Non so da dove sia venuto fuori, da quale trasloco né da quale vecchia casa di famiglia provenga, mi son trovato tra le mani un “antico” libro abbastanza corposo (355 pagine) e dalle pagine ingiallite. Non è l’unico tomo di un tempo a mostrare il suo dorso in libreria ma il suo titolo, comparato con la data di questa quinta edizione, ampliata e corretta, mi ha incuriosito: “Il libro per tutti”. La sua prima è del 1891.
Edito nel 1916 da G. Barbera di Firenze, un testo dal titolo così “democratico” meritava quantomeno d’essere sfogliato, se non altro per l’impegno preso in copertina. Del suo estensore non è possibile conoscere il nome, altro non compare che la firma della casa editrice, circostanza che fa pensare che autore dei suoi contenuti sia… il senso comune.
“Il libro per tutti” è un codice. 4307 (quattromilatrecentosette) articoli suddivisi per materia, le più disparate e tutte relative ad elementari norme di vita comune: abitazione, animali domestici, economia domestica, educazione, giornali, igiene, toeletta, viaggi e tanti, tanti argomenti ancora.
Al termine della sua lettura, anno 2017, mi sono convinto quanto varrebbe la pena aggiornarne i termini, ristamparlo, adottarlo per le scuole, farne dono alle famiglie come fosse laico vangelo.
Si potrà obiettare: ma i tempi non sono più quelli! Infatti, i tempi non sono più quelli ma la vita in comune e tra le persone, la socialità ed i rapporti umani, sono tangibilità di qualunque realtà temporale.
Esemplificando al massimo, ne trascrivo alcuni articoli.
Capitolo “Doveri e società” – Art. 1460: “Si suppone, in generale, che non possano avere tratti gentili altro che le persone bennate e ben educate, e che appartengono piuttosto alle più alte classi della società che alle minori; e ciò è in parte vero, essendo state quelle fino dai primi anni avvezze a vivere con delle persone gentili. Ma non v’è ragione perché anche gl’individui delle più umili classi non debbano reciprocamente sapersi trattare con bei modi nè più nè meno dei ricchi. Si può essere affabili e gentili anche senza avere molti quattrini“.

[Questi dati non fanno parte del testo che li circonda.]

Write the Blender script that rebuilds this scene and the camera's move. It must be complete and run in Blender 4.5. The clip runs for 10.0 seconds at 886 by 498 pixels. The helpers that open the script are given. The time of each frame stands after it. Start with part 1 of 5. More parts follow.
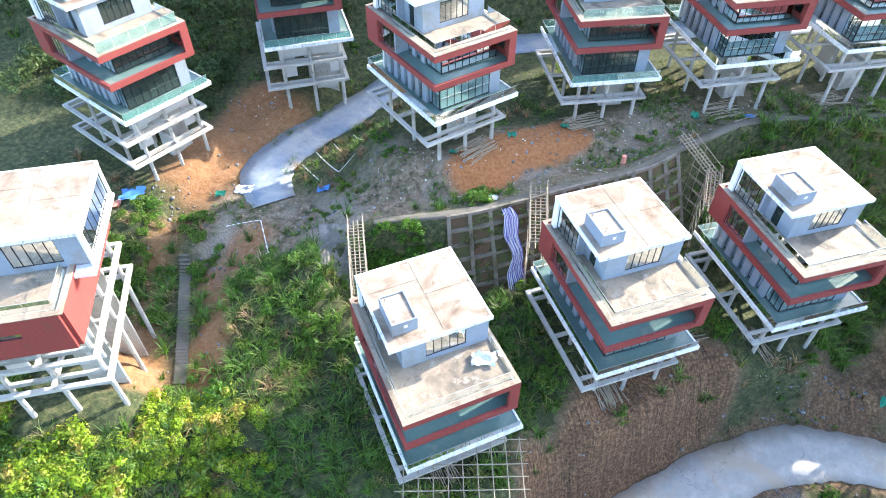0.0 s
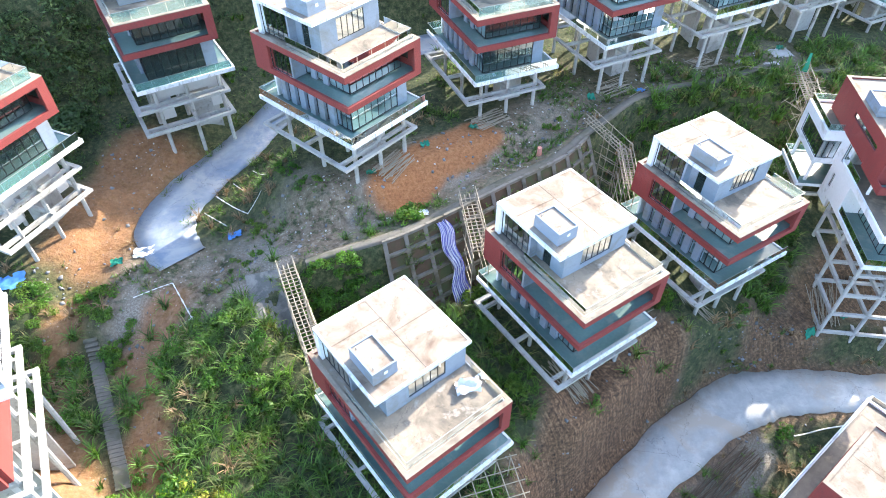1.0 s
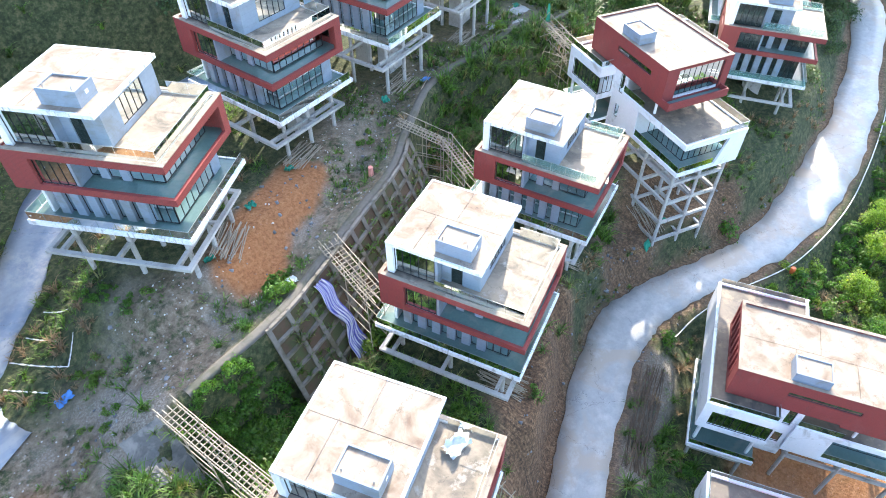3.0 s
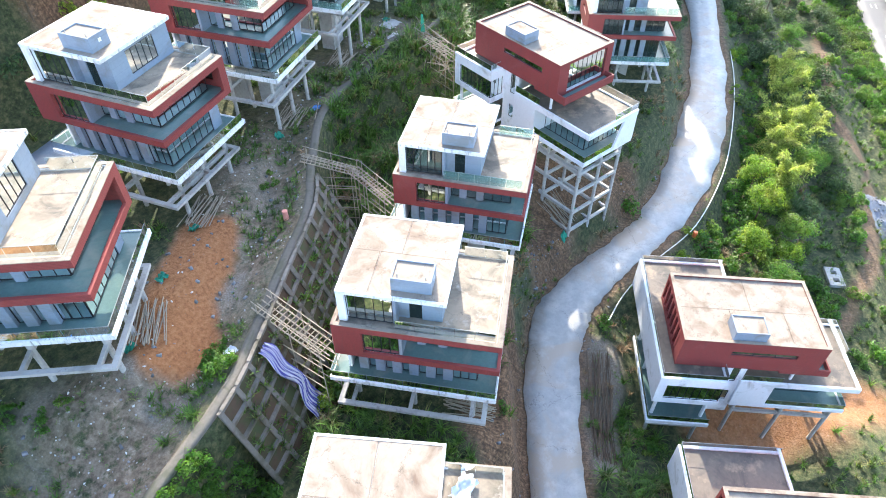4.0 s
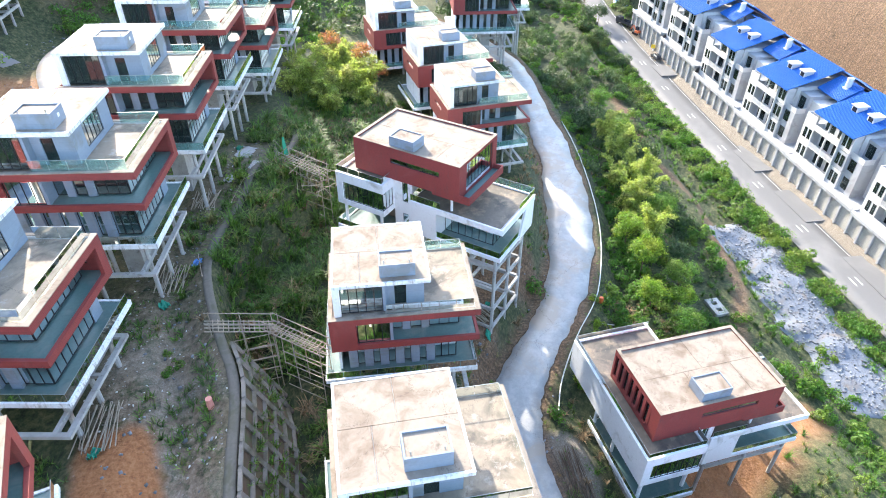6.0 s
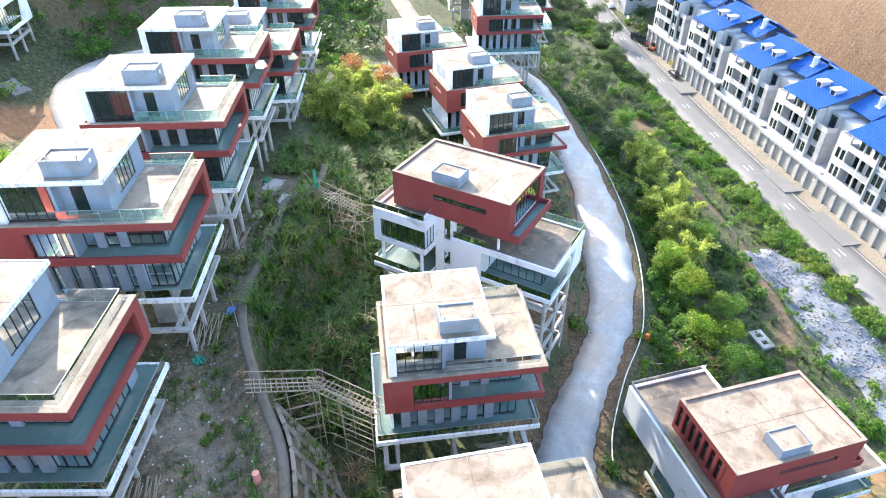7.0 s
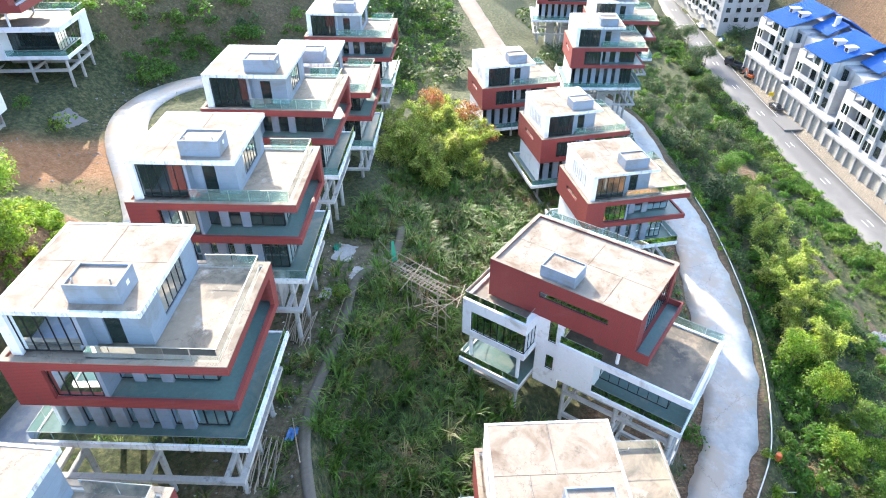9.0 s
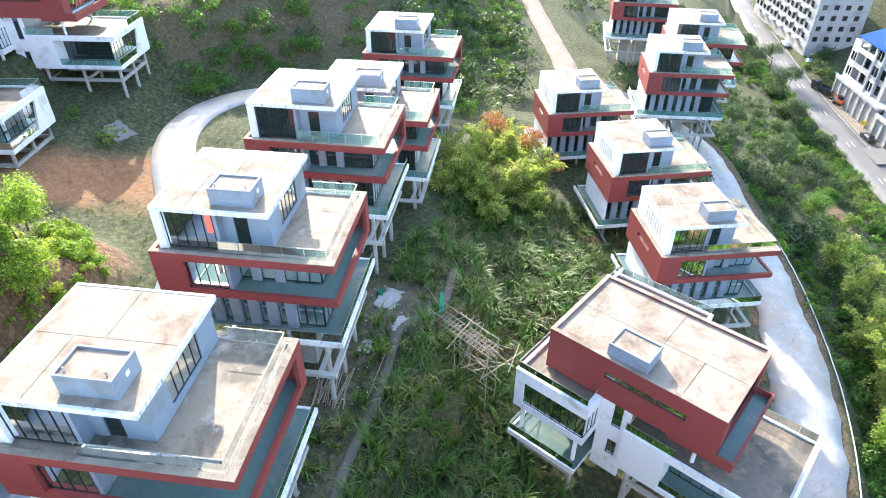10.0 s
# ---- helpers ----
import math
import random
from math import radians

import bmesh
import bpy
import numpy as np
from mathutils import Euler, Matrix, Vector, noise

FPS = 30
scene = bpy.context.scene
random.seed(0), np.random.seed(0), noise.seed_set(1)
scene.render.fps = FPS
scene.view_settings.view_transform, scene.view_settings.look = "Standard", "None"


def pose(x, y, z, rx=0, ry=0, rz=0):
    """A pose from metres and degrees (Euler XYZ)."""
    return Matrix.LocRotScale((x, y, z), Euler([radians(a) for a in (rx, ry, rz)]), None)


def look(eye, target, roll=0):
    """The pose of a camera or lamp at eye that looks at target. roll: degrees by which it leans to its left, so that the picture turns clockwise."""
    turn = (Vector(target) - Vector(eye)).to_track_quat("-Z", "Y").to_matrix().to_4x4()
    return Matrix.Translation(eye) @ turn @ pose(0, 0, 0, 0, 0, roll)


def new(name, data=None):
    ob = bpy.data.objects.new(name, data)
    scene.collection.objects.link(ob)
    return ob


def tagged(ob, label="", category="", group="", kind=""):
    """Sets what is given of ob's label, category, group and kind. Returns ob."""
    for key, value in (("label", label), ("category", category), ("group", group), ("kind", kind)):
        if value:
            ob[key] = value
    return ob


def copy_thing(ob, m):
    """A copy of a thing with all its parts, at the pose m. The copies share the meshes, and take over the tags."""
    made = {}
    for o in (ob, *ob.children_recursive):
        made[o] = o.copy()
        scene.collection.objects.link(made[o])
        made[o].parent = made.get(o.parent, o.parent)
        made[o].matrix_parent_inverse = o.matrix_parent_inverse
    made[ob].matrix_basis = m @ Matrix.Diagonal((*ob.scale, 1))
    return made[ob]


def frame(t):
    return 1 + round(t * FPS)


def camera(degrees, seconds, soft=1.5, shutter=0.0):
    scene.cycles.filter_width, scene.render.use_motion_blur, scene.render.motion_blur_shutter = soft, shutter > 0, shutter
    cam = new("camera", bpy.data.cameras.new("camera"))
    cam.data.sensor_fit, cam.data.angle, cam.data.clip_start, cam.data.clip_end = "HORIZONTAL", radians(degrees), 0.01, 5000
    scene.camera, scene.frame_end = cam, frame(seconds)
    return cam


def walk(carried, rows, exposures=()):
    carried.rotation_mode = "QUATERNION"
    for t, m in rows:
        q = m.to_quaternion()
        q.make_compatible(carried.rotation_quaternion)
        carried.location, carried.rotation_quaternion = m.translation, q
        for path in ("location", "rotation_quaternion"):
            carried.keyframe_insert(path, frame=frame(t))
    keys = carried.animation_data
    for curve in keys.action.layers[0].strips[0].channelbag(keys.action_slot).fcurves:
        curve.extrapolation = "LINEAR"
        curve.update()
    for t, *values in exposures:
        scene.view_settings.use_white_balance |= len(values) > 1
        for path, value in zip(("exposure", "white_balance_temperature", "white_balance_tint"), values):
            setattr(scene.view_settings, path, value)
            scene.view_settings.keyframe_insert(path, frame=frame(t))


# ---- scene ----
EXPO0, EXPO1, SKY, SUNE = 2.68, 2.48, 0.15, 2.45
cam = camera(69.36, 10.0, soft=1.0)
# seconds, eye x y z, yaw, pitch
PATH = [
    (0.0, 0.0, 0.0, 64.99, 0.0, -45.08),
    (0.5, -3.06, 2.08, 64.67, -7.82, -45.09),
    (1.0, -5.62, 4.34, 64.39, -15.45, -45.14),
    (1.5, -7.85, 6.79, 64.14, -23.09, -45.17),
    (2.0, -9.75, 9.48, 64.0, -30.77, -45.22),
    (2.5, -11.31, 12.39, 63.81, -38.49, -45.31),
    (4.0, -13.38, 21.78, 62.94, -61.69, -44.79),
    (4.5, -13.23, 24.96, 62.7, -69.5, -42.87),
    (5.0, -12.7, 28.18, 62.52, -76.51, -40.8),
    (5.5, -11.57, 31.33, 62.23, -80.92, -38.72),
    (7.0, -5.15, 40.32, 61.83, -82.5, -36.26),
    (7.5, -1.94, 42.55, 61.98, -82.06, -36.27),
    (8.0, 1.52, 44.47, 62.09, -81.12, -36.27),
    (8.5, 5.22, 46.13, 62.1, -79.49, -36.23),
    (9.0, 9.05, 47.73, 62.07, -77.21, -36.18),
    (9.5, 12.83, 49.0, 62.26, -73.23, -36.18),
    (10.0, 16.77, 49.97, 62.32, -71.47, -36.17),
]
walk(cam, [(t, pose(x, y, z, 90 + pitch, 0, yaw)) for t, x, y, z, yaw, pitch in PATH],
     exposures=[(0.0, EXPO0), (2.5, EXPO0), (5.5, EXPO1), (10.0, EXPO1)])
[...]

Capitolo “Doveri di società” – Paragrafo “Doveri verso la famiglia” – Art. 1471:
“Se avete dei figliuoli, siate per essi quello che fu vostra padre per voi. La vostra vita serva da esempio. Siate buoni ed indulgenti ma senza debolezza, perché essi vi amino senza temervi ma non senza rispettarvi. Non preferite un figlio all’altro. Il fanciullo è sensibilissimo e potrebbe soffrirne molto. Non gli percuotete mai. I vostri insegnamenti siano unicamente morali“.
Capitolo “Doveri di società” – Paragrafo “Osservanza reciproca” – Art. 1476:
“Fate altrui quello che vorreste fosse fatto a voi stessi. Onorate i vostri maestri. Siate affettuoso e cordiale con coloro che le convenzioni sociali chiamano vostri uguali; ma non dimenticate che tutti gli uomini, anche i poveri, sono vostri uguali“.
Capitolo “Educazione” – Art. 1621: ”Insegnate di buon’ora al fanciullo la temperanza e la modestia, il disprezzo dell’egoismo, la noncuranza del pericolo, l’orrore della bugia, l’ammirazione per gli eroi del proprio dovere, le vittime dell’amore, della virtù, delle più sante affezioni. Avvezzatelo al caldo, al freddo, al vento, al sole, ai rischi, ai disagi. Avvezzatelo a far tutto da sè. Il primo impiego d’un fanciullo deve essere diretto alla cura della propria persona. Fate ch’esso non conosca pregiudizi nè superstizioni. Non ne fate un mostriciattolo d’ingegno. I bambini d’ingegno precoce rimangono poveri frutti secchi di una malintesa istruzione. Coltivate piuttosto la curiosità del fanciullo, e traetene occasione per istruirlo con suo diletto. Le passeggiate in città, in campagna, la locomotiva, il filo-telegrafico, l’aratro, gli animali domestici, il molino, il campo, il prato, le farfalle, il cielo, il ruscello, un fiore, vi forniranno il mezzo di istruirlo“.
Potrei continuare ma credo sia sufficiente per dare il senso… Oltre un secolo fa, a tutto ciò si educava e, probabilmente, in tanti saremmo voluti nascere oltre un secolo fa, almeno queste cose c’era chi l’insegnava al fine di preservare una migliore società dalla deriva e dal decadimento.